Duncan Jepson - lawyer, writer and filmmaker - puts ideas into action, writes Pavan Shamdasani
Despite all its opportunities, fast pace and thriving arts scene, Hong Kong often seems to be more about ideas than action. People may talk a lot, but don't always follow through on their seemingly brilliant plans.
That's never been a problem for Duncan Jepson. A lawyer by day, Jepson balances his already busy career with a number of creative endeavours: writing books and graphic novels, making films and documentaries, editing the Asia Literary Review magazine, and running a literary agency.
The average creative type would be happy with any of those, of course. But how does a man who holds the full-time position of regional head of legal at a large asset-management company find the time?
"It all starts off with stories. As a lawyer, I'm used to writing professionally, but once you start with stories, you realise there's so much to learn," he says. "And then, every other day, you learn that there's so much more to learn and it becomes a constant process of trying and failing. You begin to judge the potency of your message and start to do things very quickly, say over the course of lunchtime or an evening, and then get back to the job."
It's a simple explanation for a very thorough, thought-out process, one that no doubt took most of his life to hone. Born and raised in Yorkshire, England, Jepson spent most of his 20s involved in manufacturing on the mainland before training as a lawyer and moving to Hong Kong. But while his career ambitions were always firmly set in his mind, Jepson's deep interest in telling stories held just as important a place.
Unlike the many book-obsessed people who dream of becoming a literary genius, Jepson never talked about wanting to write. He just started writing - first for himself, and then articles for free magazines and specialist publications related to his fields.
"I picked up jobs writing all sorts of things: columns, features, articles," he says. "I wrote as much as possible and tried to bring something vaguely creative into it. I learnt how to create a voice, how to create a narrative, to be able to tell the difference between something strong and something vague."
Around the same time, he was given the chance to work as a sound man on a low-budget horror film ("basically just holding the boom mic," he says). He took it, and when the movie's producer quit, he took that job too. The initial experience was daunting, but the chance to work in a world he admired gave him yet another medium in which to tell his tales.

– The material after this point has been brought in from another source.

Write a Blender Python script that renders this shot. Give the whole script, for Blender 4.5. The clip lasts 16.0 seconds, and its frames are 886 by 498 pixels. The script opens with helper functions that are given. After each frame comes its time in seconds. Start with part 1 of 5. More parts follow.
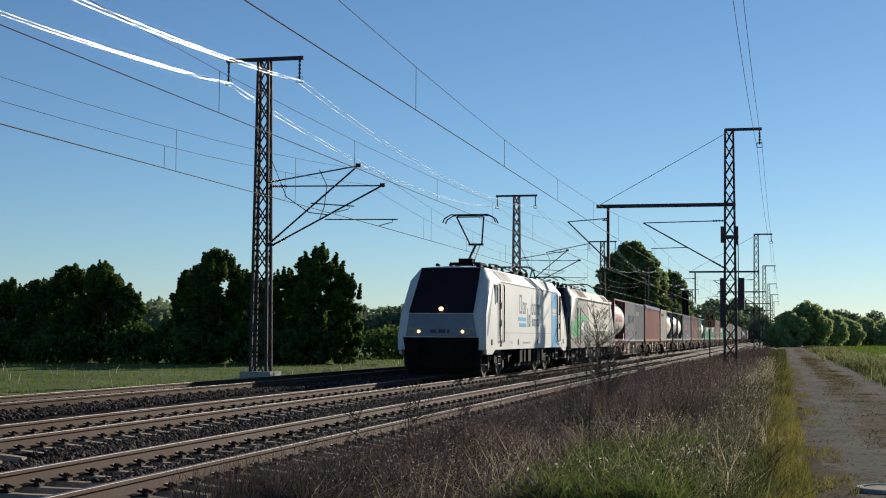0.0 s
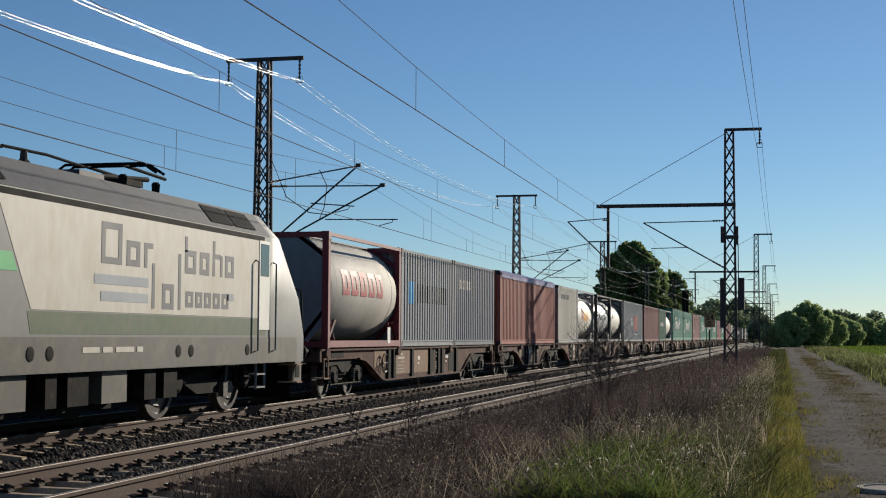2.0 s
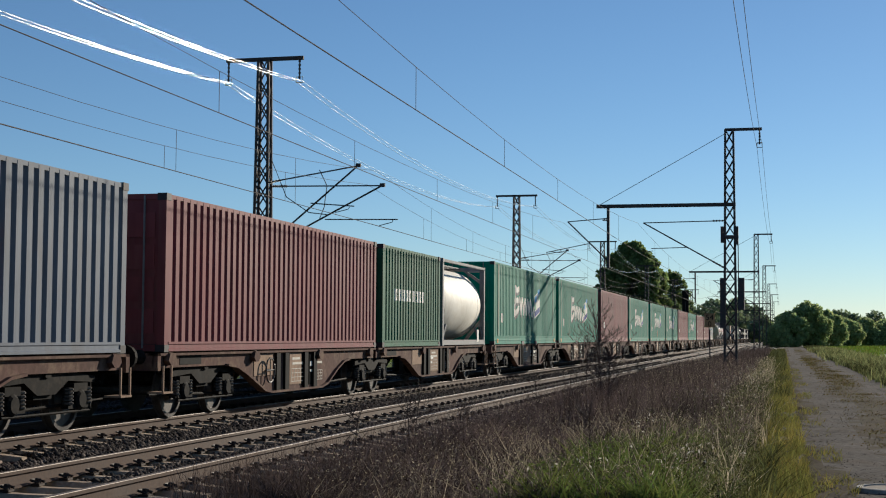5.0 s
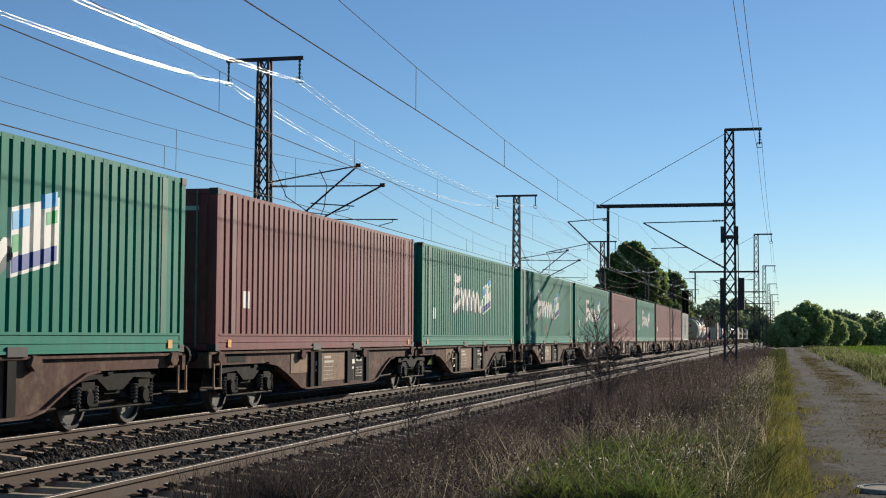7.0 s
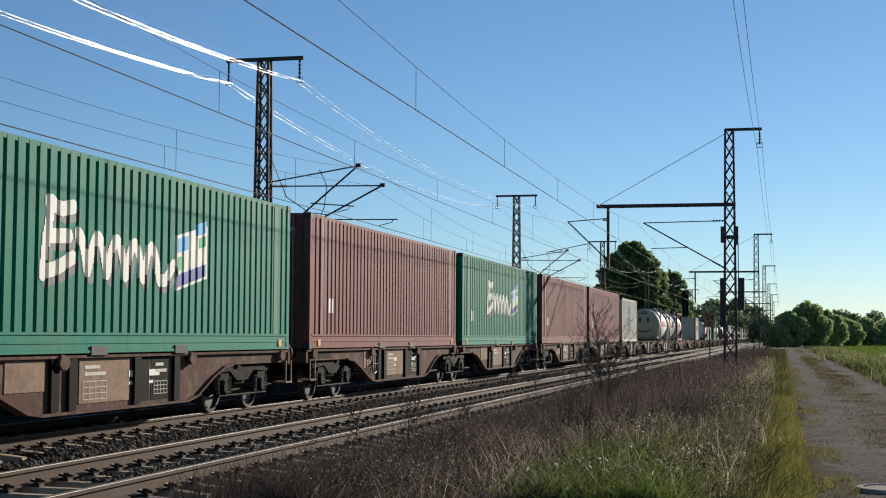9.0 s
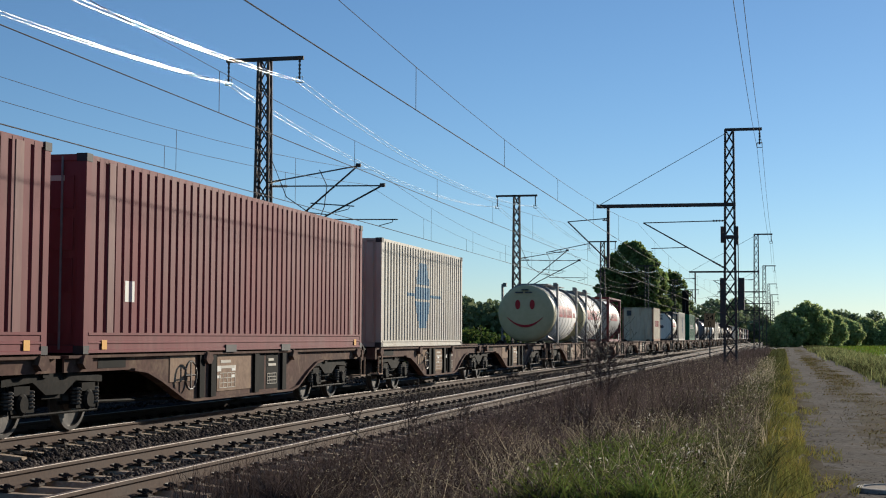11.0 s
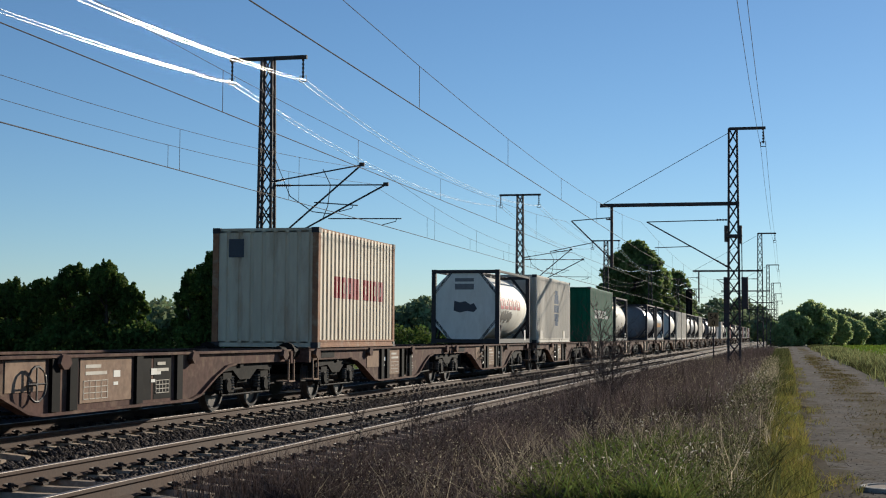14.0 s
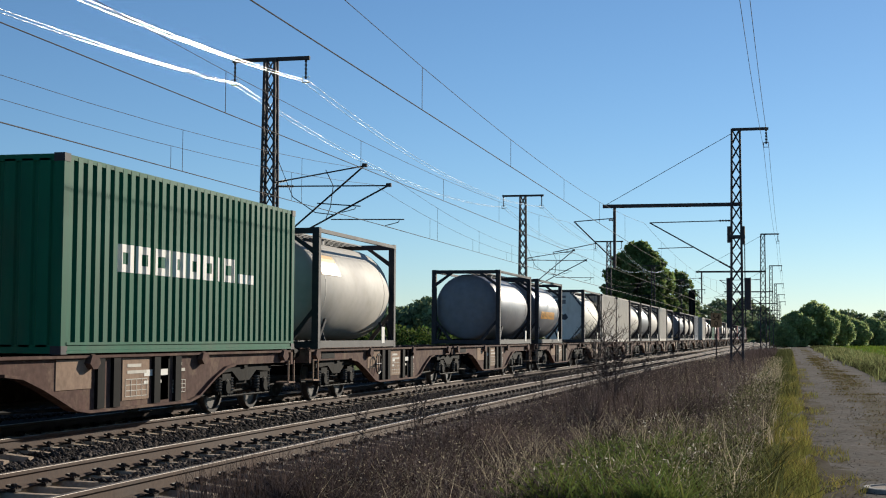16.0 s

"The basic idea is take every opportunity you can and learn from it. That's often ignored or avoided by people who are waiting for the big opportunities," he says. "I never believed in that. I always believed in exploring something before rejecting it."
It's easy to see how those small opportunities have blossomed: four documentaries produced for the Discovery and National Geographic channels on such subjects as poverty in Nepal and expression in China; the critically acclaimed 2011 women's literature novel All the Flowers in Shanghai; and now Emperors Once More!, the first instalment in what is planned as a detective series.
The switch sounds strange: moving from such intellectual avenues as hard-hitting social issues and world literature, into the genre world of crime, serial killers and hard-boozing gumshoes.
"The story is really a social and political question about how elderly Asian generations view themselves and look at their history," Jepson says. "How an elderly individual sees his history as full of regret and bitterness, and then expresses it as a serial killer.
"And then there's the detective from modern Asia, which is a very different world, who is tasked with catching him. The story isn't typical, but it does explore the weight of history, of humiliations and all that comes with that."
Jepson's work attracted a major-name publisher: Quercus, the small London house that took a chance on Stieg Larsson's The Girl with the Dragon Tattoo and became the go-to name for high-quality crime fiction. The book won't be out until sometime next year, but Jepson is already working on its sequel, this time focused on Britain. But it wouldn't be characteristic of Jepson, a modern-day renaissance man, to work on just one project, so he's also collaborating with others on a fifth documentary, and a graphic novel.
Now Jepson is starting to channel his energy into helping others, with a couple of charity projects in the works. The first, Project Share, provides internships, creative courses and other opportunities to people in less privileged districts such as Tin Shui Wai. The second, Liberty Asia, is a response to the work he's done in Afghanistan and Nepal, exploring how infrastructure technology can help fight slavery in those countries.
There isn't enough space here to describe all of Jepson's many hats - we didn't even start on The Asia Literary Review or his agency. Still, Jepson says it's easier than you think: just do one thing at a time.
"Ten years ago when I was trying to make things happen, I noticed there was lots of talk and little action," he says.
"So I came up with a basic approach: if I got through the day having achieved one thing that contributed and pushed the larger thing forward, then that was a good day. Then as you become more aware about what makes a difference, you do two things and three things, and before you know it, you're actually getting things done."